Aslında uyguladığı yöntem yeni değil. Taş örme. Fakat mevzuya burada Sinan’ın geometrik dehası dahil oluyor; kubbeli yapıyı geometrize eden bir yaratıcılığa sahip. Ama mükemmel bir geometrik analizden bahsediyorum. Merkezi planlı yapılar; altıgen, sekizgen... Her biri ölçülü, estetik taş yapı. Bu mimari bakış açısını İslâm, Bizans, hatta Rönesans Avrupasında görülmemiş zengin bir pencereli duvar sistemiyle birleştirmiş. Avrupa’daki mimari yapılardan asla esinlenmemiş. Kendine has bir üslubu var: Sinan, geometriyi mükemmel mekân yapımında kullanan bence dünyanın en büyük mimarlarından biri. Statik dehası da çok büyük. Fakat bu da hesaba kitaba dayanmıyor. Arkasından gelen herkes onu kopya etmiş. Fakat bunun altını çizmek gerek; Sinan dekorasyonla da uğraşmazdı. Çünkü umurunda değildi. Bazen renklere karar verirdi, o kadar. Pragmatik düşünürdü. Tüm yetki ondaydı. Bunu Kanuni ile yazışmalarından öğreniyoruz. Sinan, Osmanlı kültürünün etkisiyle sadelikten yanaydı. Selimiye’yi yapana kadar araştırmalarını asla bırakmadı.

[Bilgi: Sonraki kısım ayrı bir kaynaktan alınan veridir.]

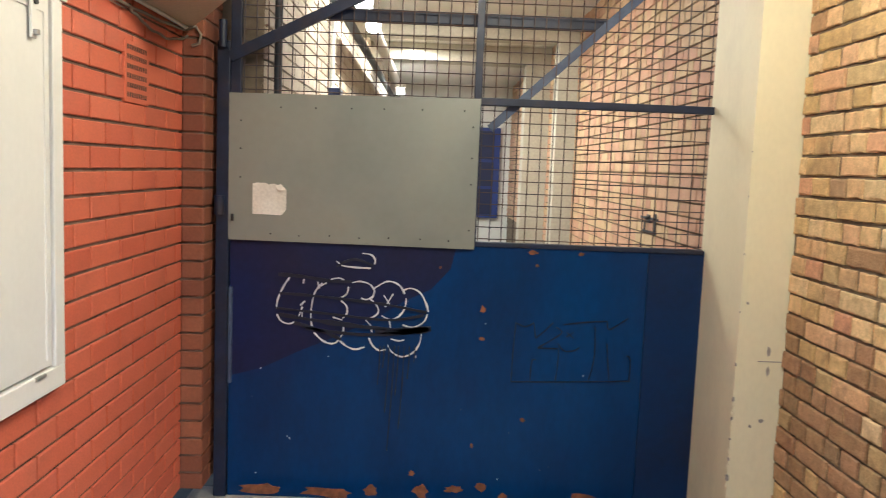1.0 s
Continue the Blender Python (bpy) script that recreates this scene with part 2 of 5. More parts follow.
LILAC_LETTER = surface("pale_lilac_letter", (0.70, 0.60, 0.72), (0.66, 0.55, 0.68), rough=0.5)
PAVING = surface("concrete_paving", (0.90, 0.90, 0.90), (1.05, 1.05, 1.05), rough=0.45, scale=1.6, fine=110, bump=0.28, depth=0.002, stops=[(0, (0.205, 0.203, 0.200)), (0.35, (0.235, 0.233, 0.229)), (0.7, (0.19, 0.188, 0.185)), (1, (0.25, 0.248, 0.244))], dirt=(0.085, 0.080, 0.072), dirt_scale=2.0, dirt_amount=0.75)
# dirt plus the shade along the shops, both put into the slab colour
PAVING_SOIL_SHADE = surface("soiled_shaded_paving", (0.88, 0.88, 0.88), (1.05, 1.05, 1.05), rough=0.42, scale=2.2, fine=110, bump=0.28, depth=0.002, stops=[(0, (0.108, 0.105, 0.101)), (0.5, (0.145, 0.141, 0.136)), (1, (0.12, 0.117, 0.113))], dirt=(0.055, 0.052, 0.046), dirt_scale=3.0, dirt_amount=0.7)
PAVE_JOINT = surface("paving_joint", (0.05, 0.046, 0.036), (0.09, 0.08, 0.06), rough=0.95, scale=20, bump=0.5)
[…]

Selimiye Camii’nin eşsizliği hakkında neler söylersiniz. Dünyada var mı bir örneği?


Selimiye’ye benzer başka bir kubbeli yapı yok. Merkezi planı yapı da çok fazla değil. Avrupa’da da yok, çünkü Rönesans döneminde de katedral geleneği sürdürüldü. Selimiye mutlak bir geometrik yapıdır. Dünyada herhangi bir coğrafyada da eşine rastlamadık. Tam simetrik. İçi, dışı, taşıyıcı sistemleriyle ondan daha güvenli bir yapı olduğunu zannetmiyorum. Ben Selimiye’yi araştırırken dibinde dokuz ay yattım. Civarındaki medreselerde kaldım. Kubbesinin çapı 31,5, yüksekliği de 40 metre. Muazzam bir görüntü. Eşsiz ve benzersiz. Dimdik ayakta.


SÜLEYMANİYE DEVLETİN SİMGESİ

Süleymaniye Camii Osmanlı’nın neden bir cihan devleti olduğunu simgeliyor?


Aslında bütün görkemli mimariler, yapıldığı dönemdeki imparatorluğun bir cihan devleti olduğunu gösterir. Mesela Mısırlılar için Piramitler, Bizanslılar için de Ayasofya. Ama Süleymaniye Camii Kanuni Sultan Süleyman’la eşleştirildiği için önemli. Osmanlı aslında tam yerleşik olabilmiş bir devlet değil. Sürekli fetihle geçmiş ömrü. Fakat fetihler Kanuni ile zirveye ulaşıyor. Süleymaniye Camii de bu cihan devletini, büyüklüğünü simgeliyor. Görkemli. Kubbesi 53 metre. Çok büyük. Bu ana kubbe, tıpkı Ayasofya’daki gibi iki yarım kubbeyle destekleniyor.